Yeah SIMD could be done. Never done that…

pub const ExtMove = packed struct {
    /// 16 bits. The generated move.
    move: Move,
    /// 32 bits. The score for move ordering.
    score: i32,
    /// 4 bits. Set during processing.
    piece: Piece,
    /// 4 bits. Set during processing.
    captured: Piece,
    /// 1 bit. Set during processing.
    is_bad_capture: bool,
    /// 1 bit. Set during processing.
    is_killer: bool,
    /// 1 bit. Updated during search.
    is_seen_by_search: bool,
}

I came up with something to find the index of the max value of an array using SIMD. It uses Zig’s vector to operate on the whole array in one shot, taking advantage of loop unrolling, utilizing as many as the SIMD registers possible, and doing as much instruction-level parallelism as possible. It’s generic enough to work with all the integer/float types and on arbitrary array size (with some limit because the array is passed on stack.)
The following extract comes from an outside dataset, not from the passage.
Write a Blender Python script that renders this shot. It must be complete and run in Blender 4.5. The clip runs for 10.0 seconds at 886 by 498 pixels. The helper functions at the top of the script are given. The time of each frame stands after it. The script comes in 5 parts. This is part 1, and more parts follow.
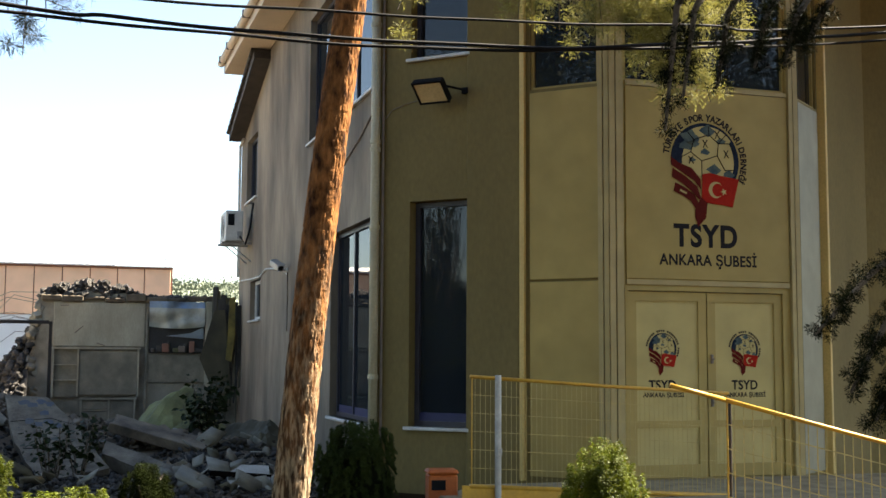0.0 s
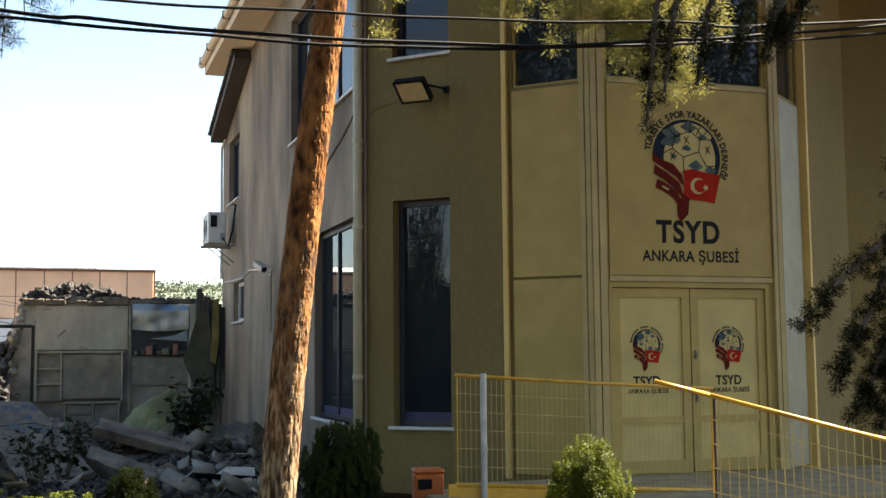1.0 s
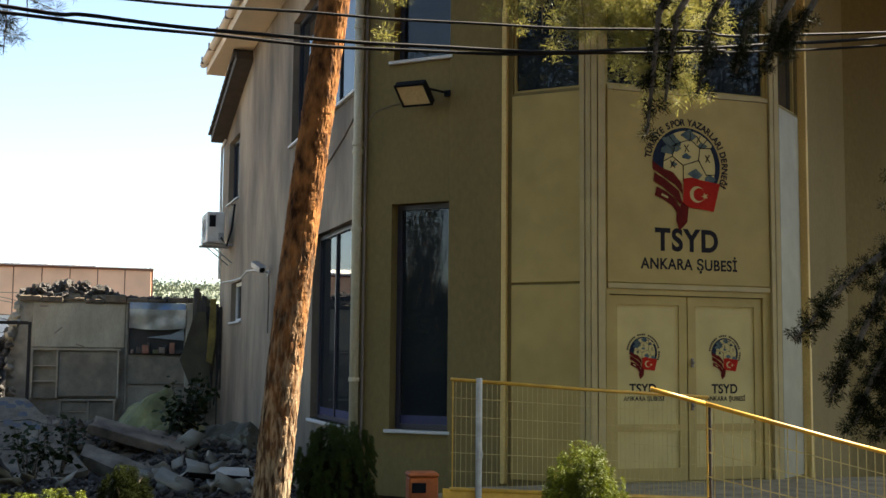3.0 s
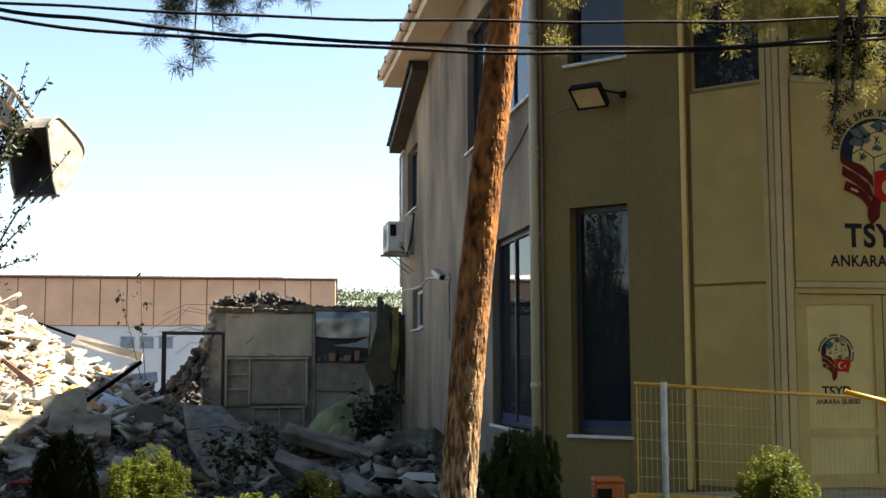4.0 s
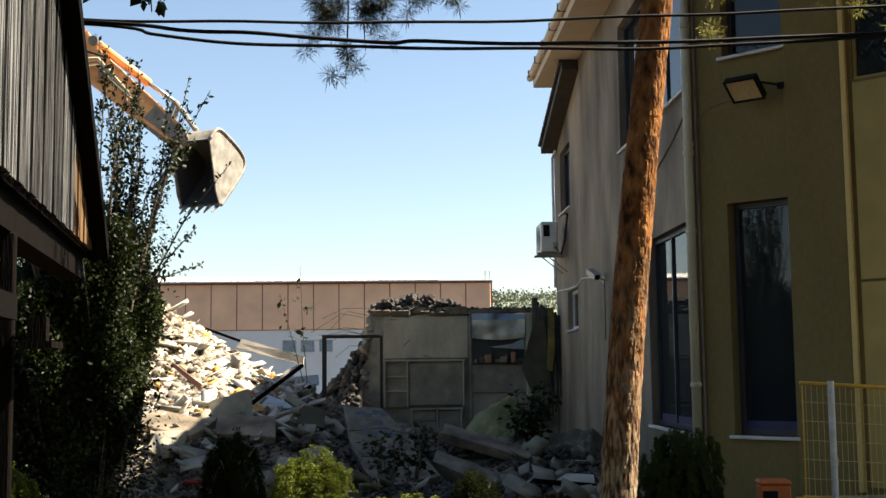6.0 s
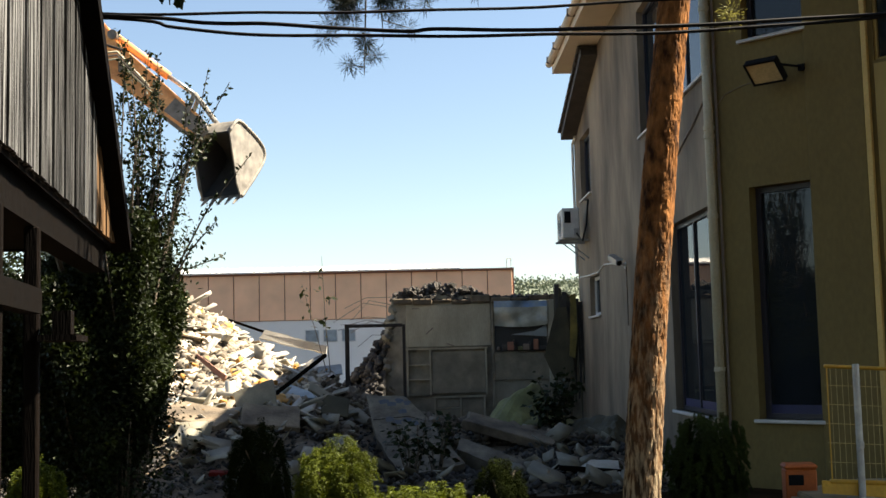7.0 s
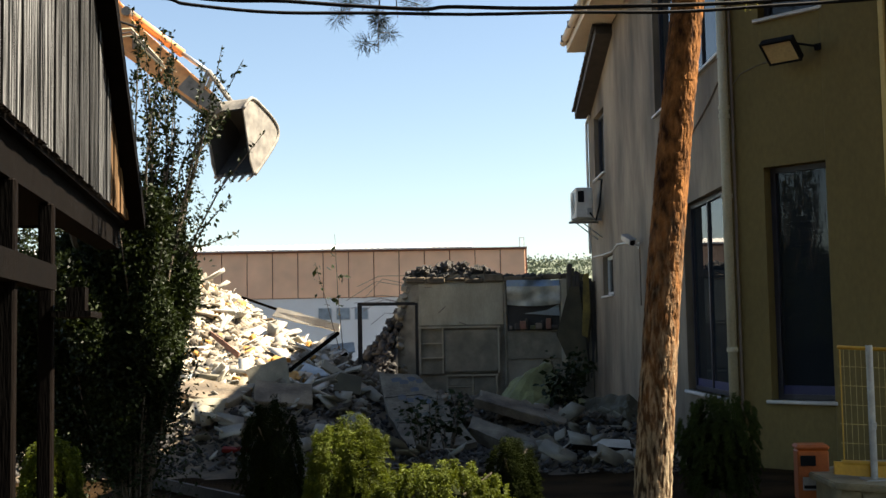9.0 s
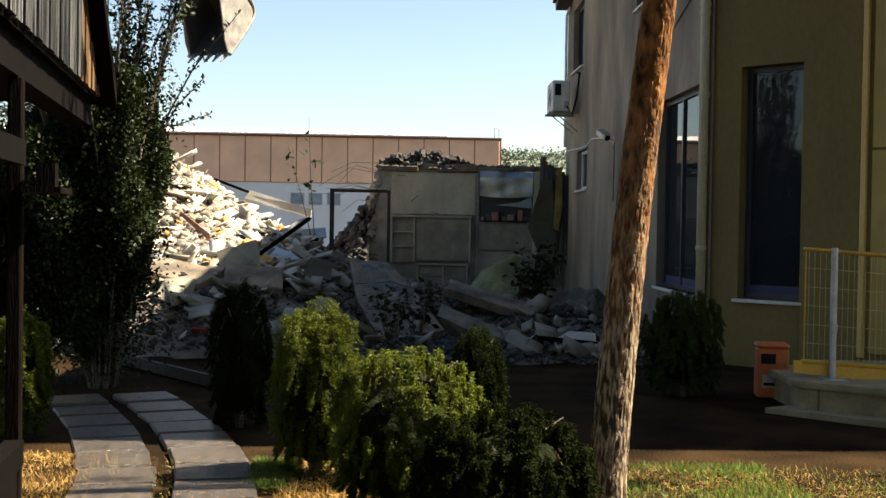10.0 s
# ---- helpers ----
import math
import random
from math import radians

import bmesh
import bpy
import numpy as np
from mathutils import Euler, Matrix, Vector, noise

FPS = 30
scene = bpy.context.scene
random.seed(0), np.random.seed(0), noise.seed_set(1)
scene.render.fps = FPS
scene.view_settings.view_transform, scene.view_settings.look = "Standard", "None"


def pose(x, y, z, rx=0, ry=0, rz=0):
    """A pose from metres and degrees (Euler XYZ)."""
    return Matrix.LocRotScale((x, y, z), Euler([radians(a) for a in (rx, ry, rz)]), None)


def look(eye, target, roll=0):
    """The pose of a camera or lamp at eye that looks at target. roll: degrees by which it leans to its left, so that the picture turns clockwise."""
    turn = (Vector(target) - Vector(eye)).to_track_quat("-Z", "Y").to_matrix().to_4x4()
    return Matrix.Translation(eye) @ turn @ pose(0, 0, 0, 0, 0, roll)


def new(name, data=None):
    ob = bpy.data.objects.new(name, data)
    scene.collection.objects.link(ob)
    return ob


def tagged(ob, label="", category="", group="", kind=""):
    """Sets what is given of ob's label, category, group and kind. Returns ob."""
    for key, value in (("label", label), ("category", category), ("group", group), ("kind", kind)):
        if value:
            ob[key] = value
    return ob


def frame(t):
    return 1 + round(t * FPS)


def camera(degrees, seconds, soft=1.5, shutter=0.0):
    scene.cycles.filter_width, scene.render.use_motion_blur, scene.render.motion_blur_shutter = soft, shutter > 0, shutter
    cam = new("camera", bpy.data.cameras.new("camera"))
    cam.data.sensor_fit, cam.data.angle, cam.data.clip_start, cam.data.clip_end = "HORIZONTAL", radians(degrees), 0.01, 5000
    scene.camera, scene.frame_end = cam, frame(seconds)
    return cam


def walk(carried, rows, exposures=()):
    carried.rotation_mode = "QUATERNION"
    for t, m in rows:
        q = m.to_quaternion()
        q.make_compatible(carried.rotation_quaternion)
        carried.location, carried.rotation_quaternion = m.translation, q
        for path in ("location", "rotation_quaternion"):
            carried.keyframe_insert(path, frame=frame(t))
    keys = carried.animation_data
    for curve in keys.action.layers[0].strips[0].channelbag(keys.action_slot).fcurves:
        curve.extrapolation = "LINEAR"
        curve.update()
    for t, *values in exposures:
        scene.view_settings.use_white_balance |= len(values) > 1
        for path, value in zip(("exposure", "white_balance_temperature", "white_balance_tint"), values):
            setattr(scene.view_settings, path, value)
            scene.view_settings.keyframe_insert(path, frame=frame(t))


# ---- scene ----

maxIndex() takes in the size of the array as N and the array element type T, where N*sizeof(T)should be a multiple of the SIMD register byte size (e.g. x64, x128, x256, etc). It takes in the MIN as the lowest possible value of the array. It takes in a begin and an end limits, both inclusive. This allows actual data elements to have smaller count than the array length. I believe you have the requirement of walking the beginning index and having the last element not aligned to x256.

Also you need to arrange your score data to be in one contiguous array. Have two arrays - one for the scores and one for the ExtMove. Access them using the same index. Swap both of them when needed.

I haven’t run any benchmark. Look at the generated SIMD assembly in Godbolt for detail. Cheers.